Northern vs. Southern Vietnamese
It is very important to note that there is a distinct difference between the Vietnamese of the North and the South. As a result, make sure that you are learning the correct version rather than simply assuming. In addition, there are variations between the city and the countryside so be aware of these factors when choosing a tutor!
There are three main differences between the North and South :
Northern Vietnamese – In Hanoi and the surrounding areas, there is the pronunciation of “r” as a glottal stop, similar to a soft “g” sound. Additionally, the Northern dialect employs a slightly different tone system compared to Southern Vietnamese.

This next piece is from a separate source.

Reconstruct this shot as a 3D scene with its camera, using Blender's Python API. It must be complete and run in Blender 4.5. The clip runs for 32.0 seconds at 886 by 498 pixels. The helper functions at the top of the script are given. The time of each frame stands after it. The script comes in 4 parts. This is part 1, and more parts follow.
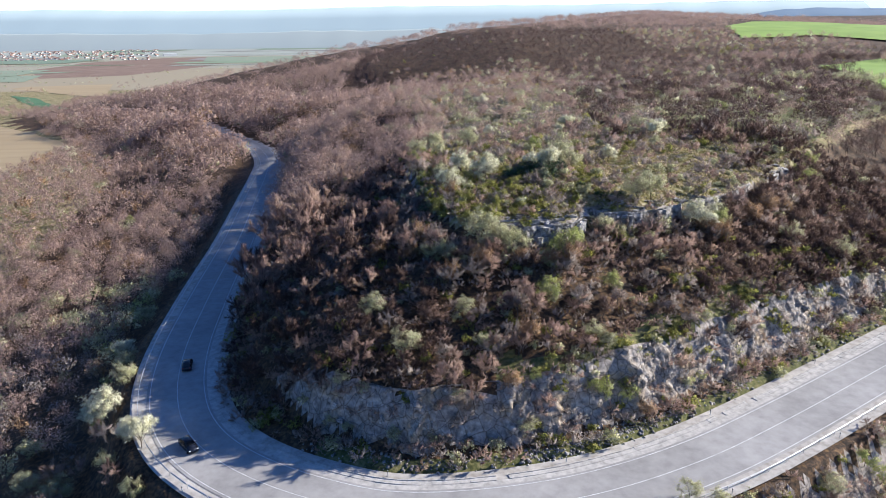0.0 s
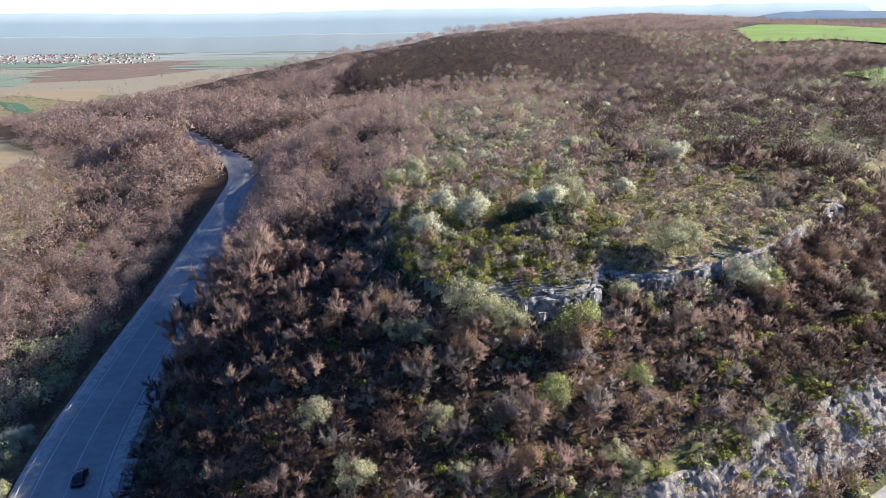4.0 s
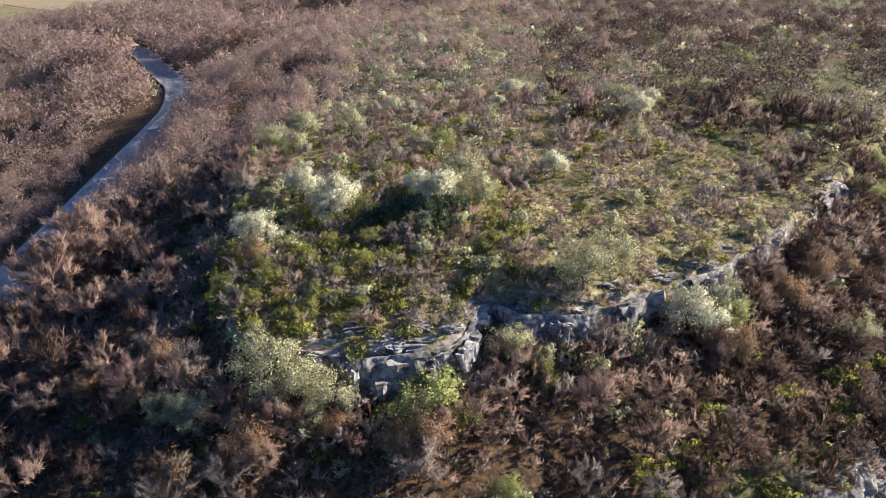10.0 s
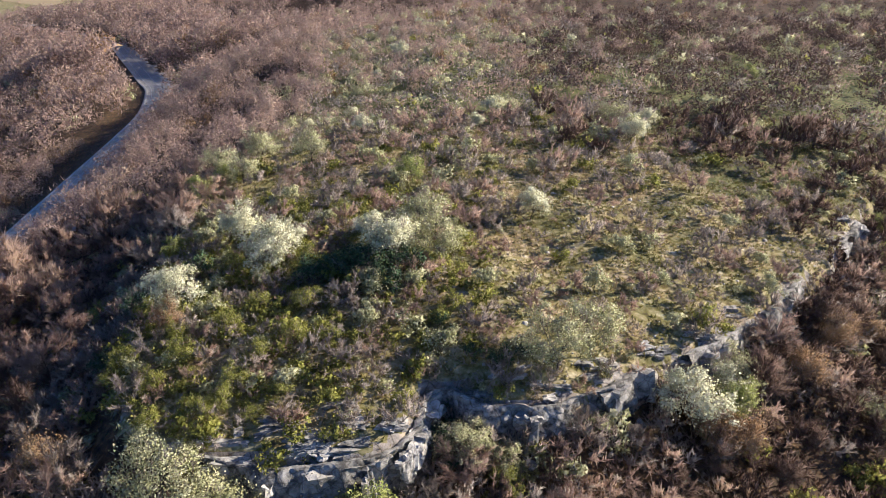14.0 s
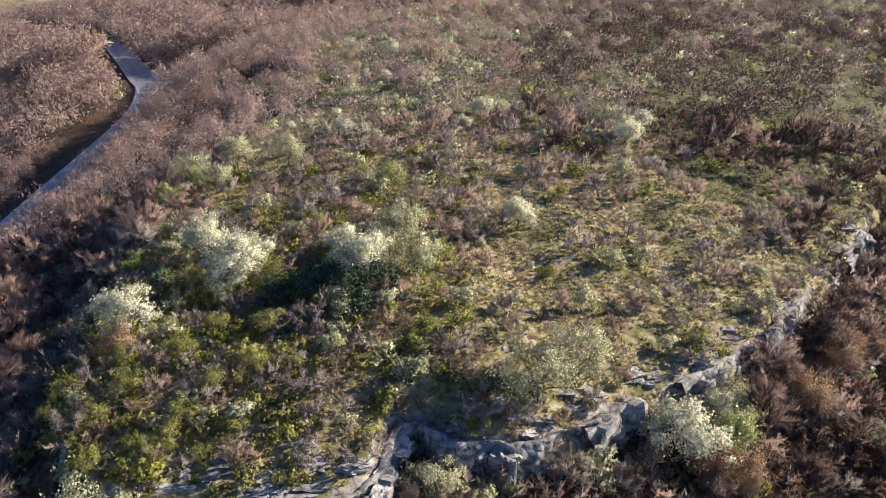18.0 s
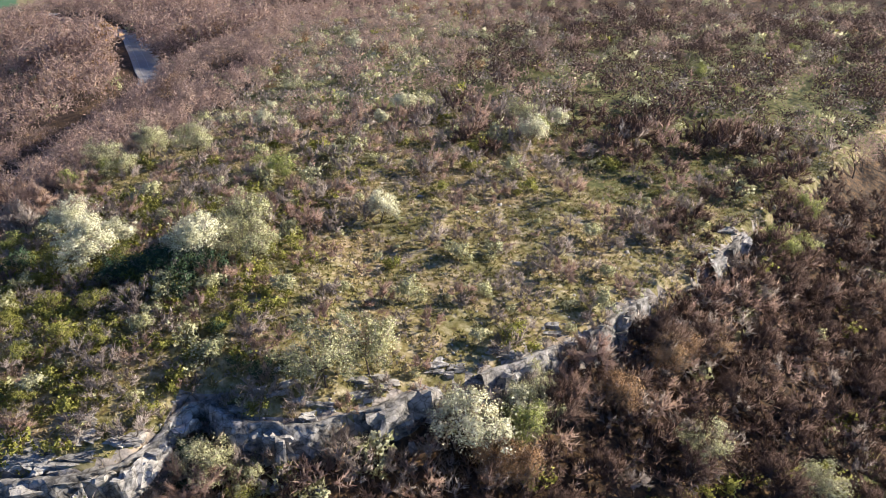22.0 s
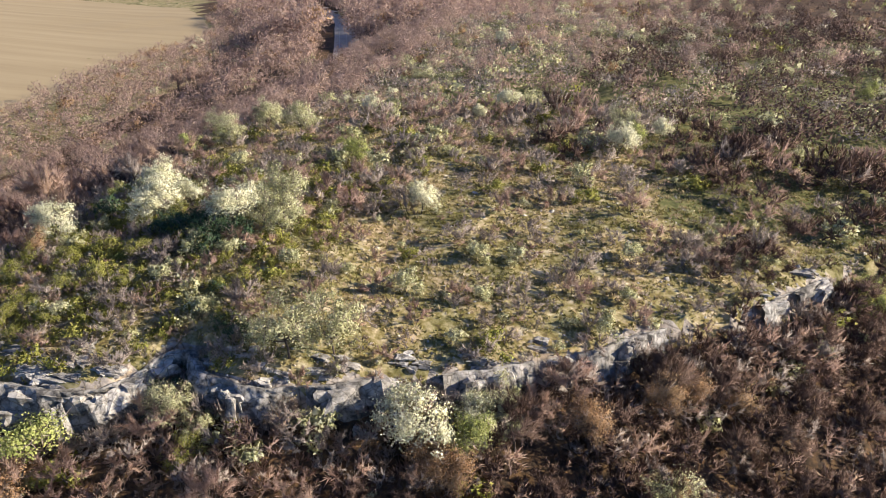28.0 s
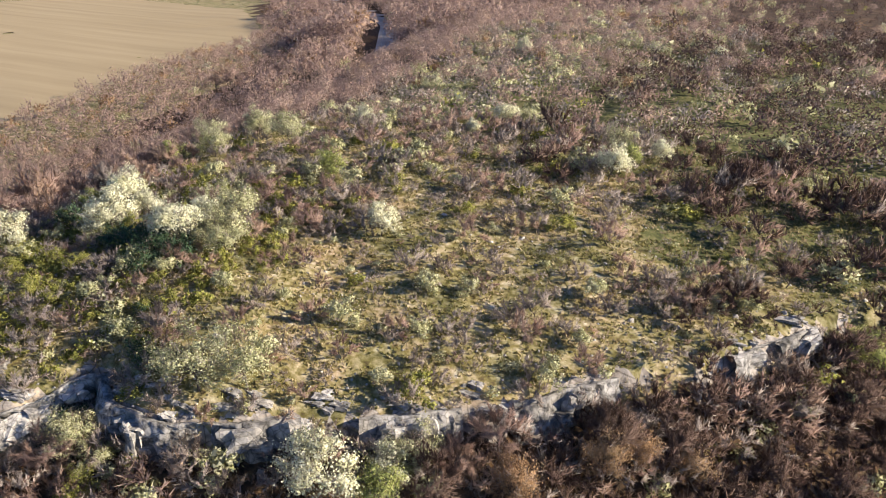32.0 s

Southern Vietnamese – In the South, accents tend to be more melodic, with a clear “r” sound. There are distinct pronunciations of certain consonants and vowels, contributing to the musicality of the Southern dialect.
Some words and phrases are unique to the Northern dialect.
While tones remain consistent throughout Vietnamese, the pronunciation of specific tones can vary.
It’s important to note that despite these regional differences, most Vietnamese speakers are accustomed to hearing various accents and can understand both Northern and Southern Vietnamese.
Buying books to learn Vietnamese
To help you learn Vietnamese there are several books written, which will offer translations as well as step-by-step guides to grammar and pronunciation.
Bookshops and Stationery Shops
The larger and more established chain of bookshops often have sections dedicated to language learning materials such as Fahasa, and Nha Sach Phuong Nam.
In addition, you can often find new or second-hand textbooks and workbooks in bookshops that are geared toward the ex-pat community – such as Bookworm as well as small shops in the Old Quarter and the Hoan Kiem District.
Online Retailers and E-Books
If you like online reading then there is a wide selection of materials to be found on Amazon, Book Depository, etc. with these books having perhaps a more comprehensive layout and structure than the books written locally which are often written from a Vietnamese perspective rather than an expat perspective.
Vietnamese e-commerce websites like Shopee (shopee.vn) and Lazada (lazada.vn) often have a variety of language-learning books, including those for learning Vietnamese.
In conclusion, Vietnamese is a beautiful and complex language – it is common courtesy to at least some of the basic greetings, and people in Vietnam greatly appreciate the effort you have made to develop your communication skills – so take the plunge and start your Vietnamese learning experience today!